Search code examples
c++optimizationcompiler-constructiong++llvm

Are the optimizations done in LTO the same as in normal compilation?


While compiling a translation unit the compiler is doing a lot of optimizations - inlining, constant folding/propagation, alias analysis, loop unrolling, dead code elimination and many others I haven't even heard of. Are all of them done when using LTO/LTCG/WPO between multiple translation units or is just a subset (or a variant) of them done (I've heard about inlining)? If not all optimizations are done I would consider unity builds superior to LTO (or maybe using them both when there are more than 1 unity source files).

My guess is that it's not the same (unity builds having the full set of optimizations) and also that it varies a lot across compilers.

The documentation on lto of each compiler doesn't precisely answer this (or I am failing at understanding it).

Since lto involves saving the intermediate representation in the object files in theory LTO could do all the optimizations... right?

Note that I am not asking about build speed - that is a separate issue.

EDIT: I am mostly interested in gcc/llvm.


Solution

  • If you have a look at the gcc documentation you find:

    -flto[=n]

    This option runs the standard link-time optimizer. When invoked with source code, it generates GIMPLE (one of GCC's internal representations) and writes it to special ELF sections in the object file. When the object files are linked together, all the function bodies are read from these ELF sections and instantiated as if they had been part of the same translation unit.
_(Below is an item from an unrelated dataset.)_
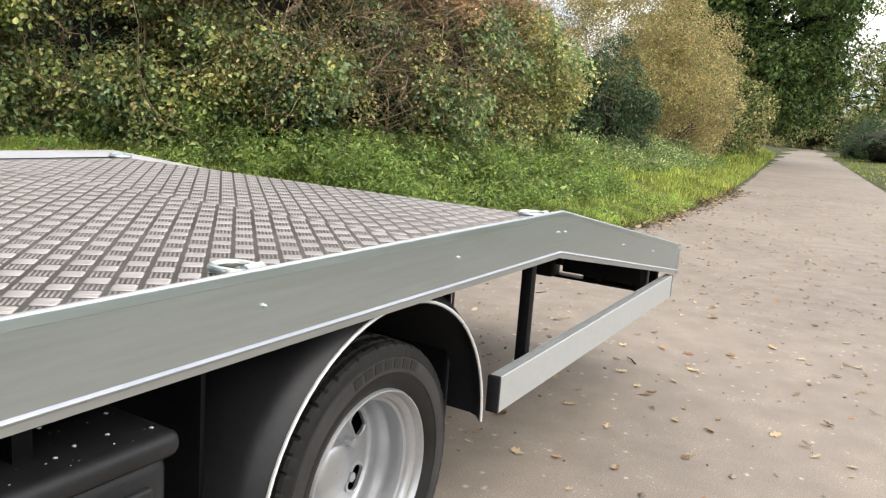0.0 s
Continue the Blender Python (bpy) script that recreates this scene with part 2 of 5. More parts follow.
def box(x0, x1, y0, y1, z0, z1, bevel=0.0, seg=2, bm=None):
    b = bmesh.new()
    bmesh.ops.create_cube(b, size=1.0)
    for v in b.verts:
        v.co = Vector((x0 + (v.co.x + 0.5) * (x1 - x0), y0 + (v.co.y + 0.5) * (y1 - y0), z0 + (v.co.z + 0.5) * (z1 - z0)))
    if bevel:
        bmesh.ops.bevel(b, geom=list(b.edges), offset=bevel, segments=seg, affect="EDGES", profile=0.5)
    return join(bm, b)


def join(bm, b):
    if bm is None:
        return b
    me = bpy.data.meshes.new("tmp")
    b.to_mesh(me)
    b.free()
    bm.from_mesh(me)
    bpy.data.meshes.remove(me)
    return bm


def rod(a, c, r, seg=12, bm=None, r2=None, bevel=0.0):
    """A closed cylinder or cone from a to c."""
    a, c = Vector(a), Vector(c)
    b = bmesh.new()
    bmesh.ops.create_cone(b, cap_ends=True, segments=seg, radius1=r, radius2=r if r2 is None else r2, depth=(c - a).length)
    if bevel:
        rim = [e for e in b.edges if any(len(f.verts) > 4 for f in e.link_faces)]
        bmesh.ops.bevel(b, geom=rim, offset=bevel, segments=2, affect="EDGES", profile=0.5)
    m = Matrix.Translation((a + c) / 2) @ (c - a).to_track_quat("Z", "Y").to_matrix().to_4x4()
    bmesh.ops.transform(b, matrix=m, verts=b.verts)
    return join(bm, b)


def tube(path, radii, seg=8, closed=False, bm=None):
    """A round tube along a path."""
    b = bm or bmesh.new()
    P = [Vector(p) for p in path]
    R = radii if isinstance(radii, (list, tuple)) else [radii] * len(P)
    rings, ref = [], None
    for i, p in enumerate(P):
        d = (P[(i + 1) % len(P)] - P[i - 1]) if closed else (P[min(i + 1, len(P) - 1)] - P[max(i - 1, 0)])
        d.normalize()
        ref = ref or (Vector((0, 0, 1)) if abs(d.z) < 0.9 else Vector((1, 0, 0)))
        u = (ref - d * ref.dot(d)).normalized()
        ref = u
        w = d.cross(u)
        rings.append([b.verts.new(p + (u * math.cos(a) + w * math.sin(a)) * R[i]) for a in [2 * math.pi * k / seg for k in range(seg)]])
    n = len(rings)
    for i in range(n if closed else n - 1):
        for k in range(seg):
            b.faces.new((rings[i][k], rings[i][(k + 1) % seg], rings[(i + 1) % n][(k + 1) % seg], rings[(i + 1) % n][k]))
    if not closed:
        b.faces.new(rings[0][::-1]), b.faces.new(rings[-1])
    return b


def sweep(profile, stations, bm=None):
    """A closed profile of (x, z) carried along stations of (y, dx, dz)."""
    b = bm or bmesh.new()
    rings = [[b.verts.new((x + dx, y, z + dz)) for x, z in profile] for y, dx, dz in stations]
    n = len(profile)
    for r, s in zip(rings, rings[1:]):
        for k in range(n):
            b.faces.new((r[k], r[(k + 1) % n], s[(k + 1) % n], s[k]))
    b.faces.new(rings[0]), b.faces.new(rings[-1][::-1])
    bmesh.ops.recalc_face_normals(b, faces=b.faces)
    return b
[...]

    To use the link-time optimizer, -flto and optimization options should be specified at compile time and during the final link. For example:

              gcc -c -O2 -flto foo.c
              gcc -c -O2 -flto bar.c
              gcc -o myprog -flto -O2 foo.o bar.o
    

    The first two invocations to GCC save a bytecode representation of GIMPLE into special ELF sections inside foo.o and bar.o. The final invocation reads the GIMPLE bytecode from foo.o and bar.o, merges the two files into a single internal image, and compiles the result as usual. Since both foo.o and bar.o are merged into a single image, this causes all the interprocedural analyses and optimizations in GCC to work across the two files as if they were a single one. This means, for example, that the inliner is able to inline functions in bar.o into functions in foo.o and vice-versa.

    As the documentation tells, yes, all! optimizations are as the program is compiled in a single file. This also can be done with -fwhole-program to get the "same" optimization result.

    If you compile this very simple example:

    f1.cpp:

    int f1() { return 10; }
    

    f2.cpp:

    int f2(int i) { return 2*i; }
    

    main.cpp:

    int main()
    {   
        int res=f1();
        res=f2(res);
        res++;
    
        return res;
    } 
    

    I got as assembler output:

    00000000004005e0 <main>:
      4005e0:   b8 15 00 00 00          mov    $0x15,%eax
      4005e5:   c3                      retq   
      4005e6:   66 2e 0f 1f 84 00 00    nopw   %cs:0x0(%rax,%rax,1)
      4005ed:   00 00 00
    

    All code is inlined as expected.

    My experience is, that the actual gcc optimizes with lto exactly as compiled in a single file. On very rare conditions I got ICE while using lto. But with actual 5.2.0 version I have not seen any ICE again.

    [ICE]-> Internal Compiler Error